Which is why it's all the more surprising that Marie Antoinette starts as a portrait and ends as a pamphlet. Neither Virgin Suicides nor Lost in Translation tried quite as hard to steer the audience towards liking the central characters. Perhaps it's related to the source material - Virgin Suicides is no more historical than a video clip from the 80s is - or perhaps Coppola just fell in love with her protagonist. Either way, by the end of the film I felt as if I'd been taken to a special deep background briefing by a major star bent on setting the record straight.
And that gives the game away as far my own liking of the film goes. In short, I didn't. Many of the more technical aspects of the production I found quite appealing. It's nicely shot, it's well acted, there are some great costume and scenery moments, the soundtrack is anacronistic but usefully so, and there's a good balance between the characters. It's just that the film's main conceit is a stupid, shallow, historically ignorant, wilfully naive and politically unpalatable attempt to undertake special pleading on behalf of a figure who, frankly, has been cut all the slack she deserves over the past decade or so of historical rescue projects.

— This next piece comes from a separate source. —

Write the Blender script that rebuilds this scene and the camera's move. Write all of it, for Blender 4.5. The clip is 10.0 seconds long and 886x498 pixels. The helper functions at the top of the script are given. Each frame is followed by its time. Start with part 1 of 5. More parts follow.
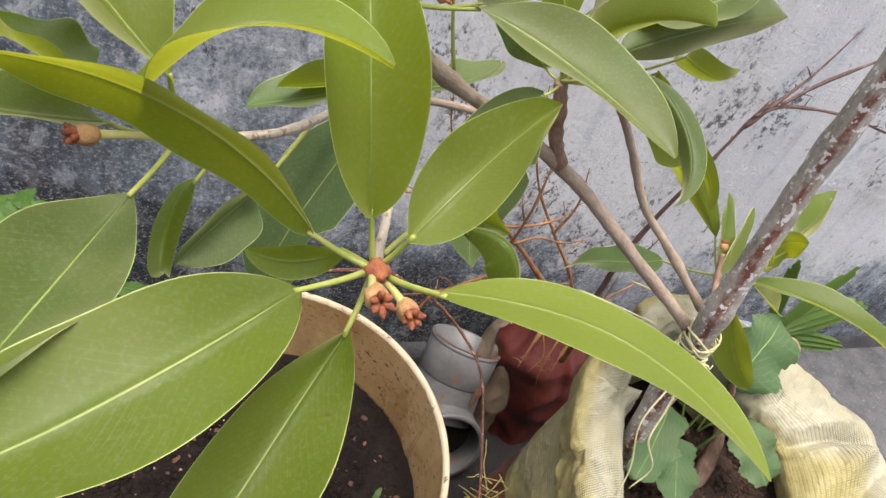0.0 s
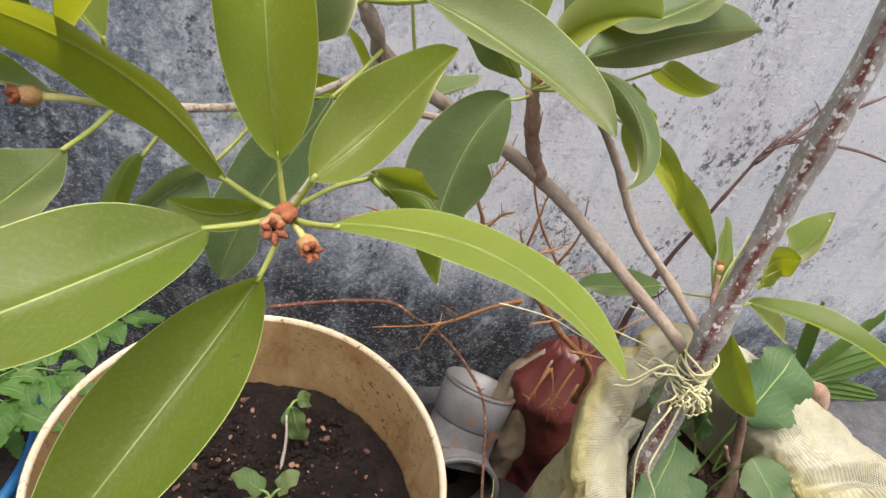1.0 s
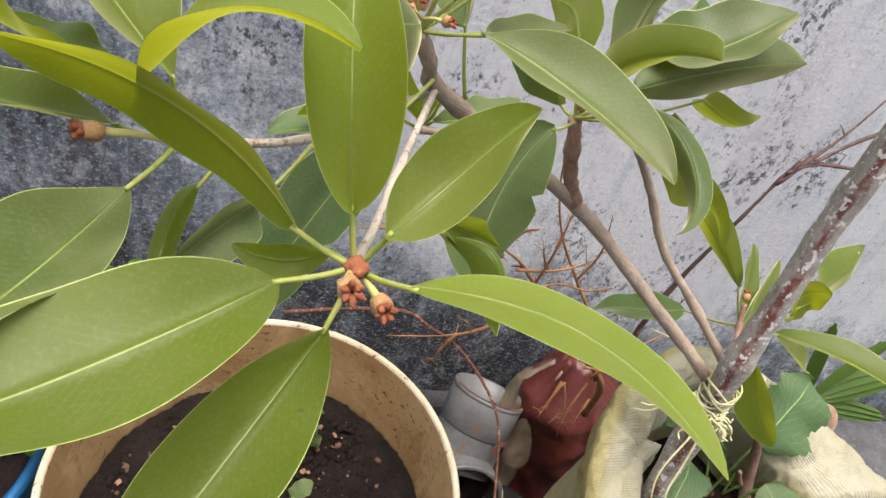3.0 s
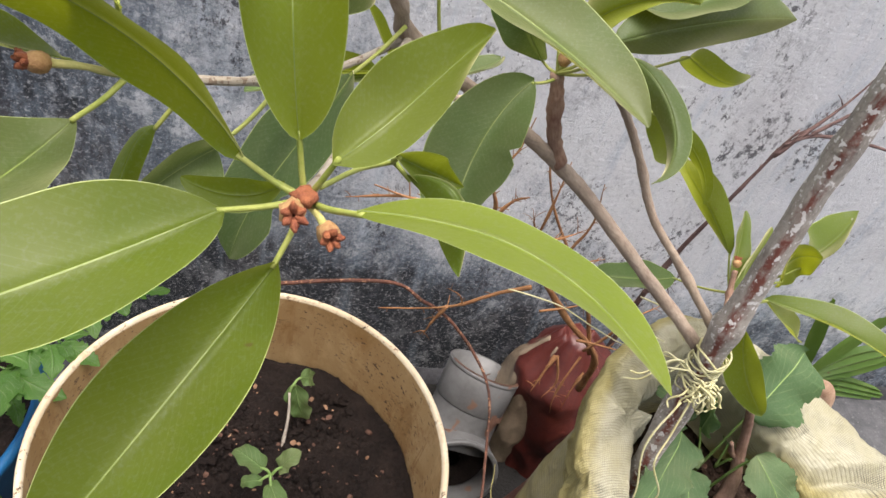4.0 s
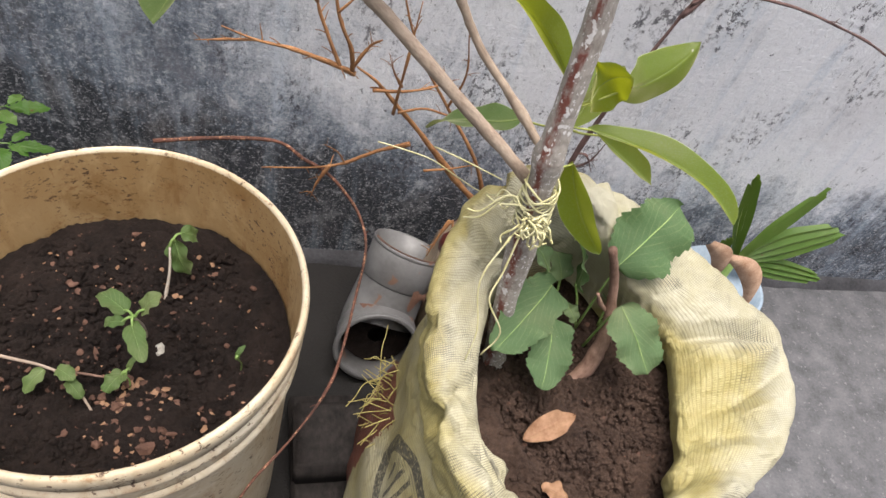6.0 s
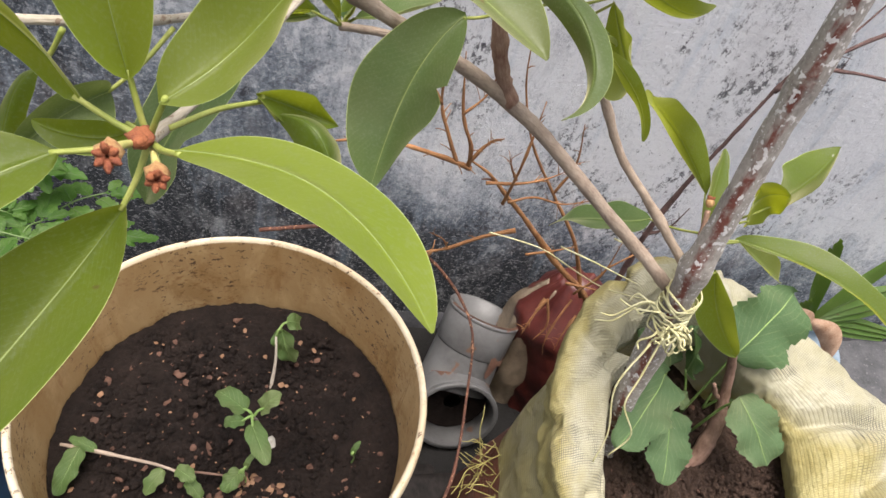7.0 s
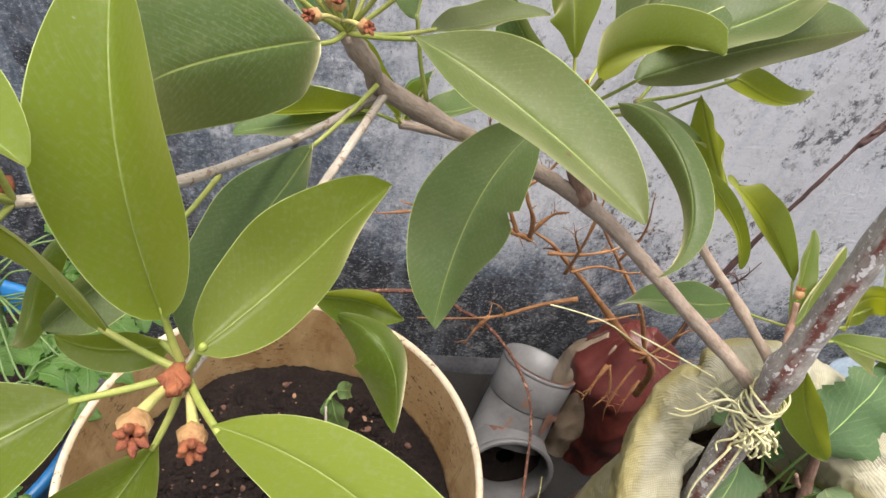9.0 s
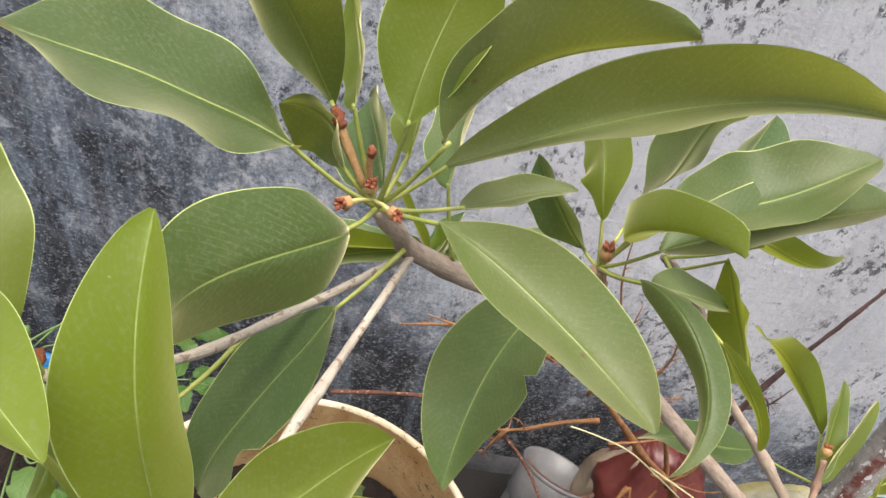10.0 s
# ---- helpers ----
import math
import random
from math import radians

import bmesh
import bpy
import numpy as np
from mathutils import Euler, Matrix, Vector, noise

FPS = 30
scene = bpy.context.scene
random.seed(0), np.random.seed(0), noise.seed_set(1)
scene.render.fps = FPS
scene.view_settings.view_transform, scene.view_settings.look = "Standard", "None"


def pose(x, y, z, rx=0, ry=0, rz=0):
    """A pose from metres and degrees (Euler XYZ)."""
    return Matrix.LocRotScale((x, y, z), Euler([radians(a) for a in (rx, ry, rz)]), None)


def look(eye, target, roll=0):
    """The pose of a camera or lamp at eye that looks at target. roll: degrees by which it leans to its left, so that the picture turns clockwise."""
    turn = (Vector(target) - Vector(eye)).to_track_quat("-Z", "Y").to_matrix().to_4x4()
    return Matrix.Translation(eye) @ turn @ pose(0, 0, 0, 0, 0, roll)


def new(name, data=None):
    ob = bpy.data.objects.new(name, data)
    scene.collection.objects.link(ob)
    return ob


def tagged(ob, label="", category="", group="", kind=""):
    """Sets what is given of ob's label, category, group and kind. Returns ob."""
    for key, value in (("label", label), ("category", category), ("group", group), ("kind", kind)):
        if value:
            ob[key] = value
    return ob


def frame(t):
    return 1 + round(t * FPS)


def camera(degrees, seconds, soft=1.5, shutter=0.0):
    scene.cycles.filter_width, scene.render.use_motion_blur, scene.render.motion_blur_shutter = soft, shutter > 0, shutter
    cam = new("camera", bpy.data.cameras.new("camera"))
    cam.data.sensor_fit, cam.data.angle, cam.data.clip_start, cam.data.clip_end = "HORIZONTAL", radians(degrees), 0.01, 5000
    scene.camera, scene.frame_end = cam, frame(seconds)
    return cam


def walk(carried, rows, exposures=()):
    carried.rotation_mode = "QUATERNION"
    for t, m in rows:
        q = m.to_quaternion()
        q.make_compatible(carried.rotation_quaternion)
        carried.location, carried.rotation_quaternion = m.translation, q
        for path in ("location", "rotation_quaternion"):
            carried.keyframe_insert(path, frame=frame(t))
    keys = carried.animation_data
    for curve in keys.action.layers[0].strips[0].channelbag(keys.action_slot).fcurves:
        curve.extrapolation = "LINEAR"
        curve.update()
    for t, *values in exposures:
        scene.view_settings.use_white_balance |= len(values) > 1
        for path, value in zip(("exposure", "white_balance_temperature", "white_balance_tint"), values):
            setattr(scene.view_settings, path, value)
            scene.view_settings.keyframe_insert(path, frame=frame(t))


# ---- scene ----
cam = camera(63.4, 10.0)
PATH = [
    (0, (-0.0246, -0.2533, 0.8921), (0.2689, 0.3847, 0.1802), 19.56),
    (0.5, (-0.0063, -0.2512, 0.8897), (0.2389, 0.4344, 0.2043), 16.52),
    (1, (0.0062, -0.2821, 0.8822), (0.2445, 0.4277, 0.2193), 15.36),
    (1.2, (0.0054, -0.298, 0.8815), (0.2453, 0.4095, 0.2167), 15.51),
    (1.5, (0.0048, -0.2938, 0.8864), (0.2425, 0.4145, 0.2217), 16.02),
    (2, (-0.0116, -0.3065, 0.8856), (0.2266, 0.3965, 0.2155), 17.42),
    (2.5, (-0.0126, -0.2925, 0.8801), (0.2285, 0.4087, 0.2091), 17.78),
    (2.7, (-0.0131, -0.2756, 0.8875), (0.2262, 0.428, 0.2185), 17.79),
    (3.8, (0.0014, -0.2605, 0.8804), (0.2386, 0.435, 0.2022), 17.88),
    (4, (0.0032, -0.2727, 0.8769), (0.2376, 0.4174, 0.1923), 17.74),
    (4.5, (0.019, -0.2896, 0.8764), (0.2457, 0.3799, 0.1691), 17.74),
    (5, (0.0577, -0.3081, 0.8728), (0.28, 0.3429, 0.147), 16.98),
    (5.2, (0.079, -0.3203, 0.865), (0.3002, 0.323, 0.132), 16.21),
    (6.3, (0.1348, -0.3298, 0.865), (0.3331, 0.2831, 0.1001), 19.36),
    (6.5, (0.0979, -0.3157, 0.8616), (0.2773, 0.3129, 0.1049), 19.94),
    (6.7, (0.0724, -0.2941, 0.8673), (0.2487, 0.3398, 0.1142), 18.55),
    (7, (0.0465, -0.2761, 0.8826), (0.2419, 0.3625, 0.1383), 15.80),
    (7.5, (0.0453, -0.2667, 0.8737), (0.34, 0.3338, 0.1304), 14.90),
    (8, (0.0586, -0.2508, 0.8835), (0.3017, 0.3693, 0.1376), 18.99),
    (8.5, (0.0455, -0.2453, 0.8878), (0.2279, 0.3812, 0.1301), 17.61),
    (9, (0.0413, -0.2196, 0.8908), (0.1702, 0.4339, 0.145), 12.03),
    (9.2, (0.054, -0.2076, 0.9008), (0.1733, 0.463, 0.1687), 11.80),
    (9.3, (0.0602, -0.2046, 0.9107), (0.1807, 0.4757, 0.1878), 12.01),
    (9.4, (0.0675, -0.2028, 0.9188), (0.179, 0.4848, 0.2013), 12.03),
    (9.5, (0.0675, -0.2044, 0.9194), (0.1767, 0.4938, 0.2118), 11.95),
    (9.8, (0.0514, -0.1998, 0.9145), (0.1318, 0.5217, 0.2268), 11.33),
    (10, (0.042, -0.1983, 0.9168), (0.1151, 0.5239, 0.2289), 12.52),
]
walk(cam, [(t, look(eye, target, roll)) for t, eye, target, roll in PATH],
     [(t, stops, 6500, 14) for t, stops in ((0.0, 1.32), (2.5, 1.34), (4.0, 1.30), (5.0, 1.40), (6.5, 1.26), (7.0, 1.32), (7.5, 1.28), (9.0, 1.38), (10.0, 1.40))])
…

I'm not making any boasts about my own good nature when I say that had the film stuck to decorating the interior of the bubble I wouldn't have minded. Instead, rather the charting than the progress of an innocent child through a mostly insular world marked by a degree of personal tragedy and spiritual stiflement, the film starts to make claims about that child's growth towards wisdom and virtue. The problem is, you cannot have your misquoted bread substitute and the consumption thereof. Coppola gives us no Damascene moment at which L'Autrienne begins to realise exactly what the regime she enthusiastically participated in stands for. What we get instead is a kind of "why are people mean to me?" lament followed by some hopelessly de-contextualised trashing-of-Versailles sequences.
In other words, the film's fine up until the point at which it plays history, at which point it's a mess. You simply cannot attempt to do historical justice to Marie Antoinette without doing justice to the Revolution. Anything less is just PR. And, of course, the film cannot do justice to the revolution ("Madam! There's a mob at the gate!" is almost the first we know of it) without diminishing one's regard for Louis and Marie, which is at odds with the main premise. The harder project, which is to make Marie sympathetic at the same time as one documents the poverty, massively unjust legal system, vast waste of money, massively unjust taxation system and political repression which Louis' regime brought to France, is quite beyond the film.
Verdict: propaganda of the Evita species. Marie Antoinette should have been a furthering of an interesting career in character portraiture, and is instead a chase down a dead-end into reputation management.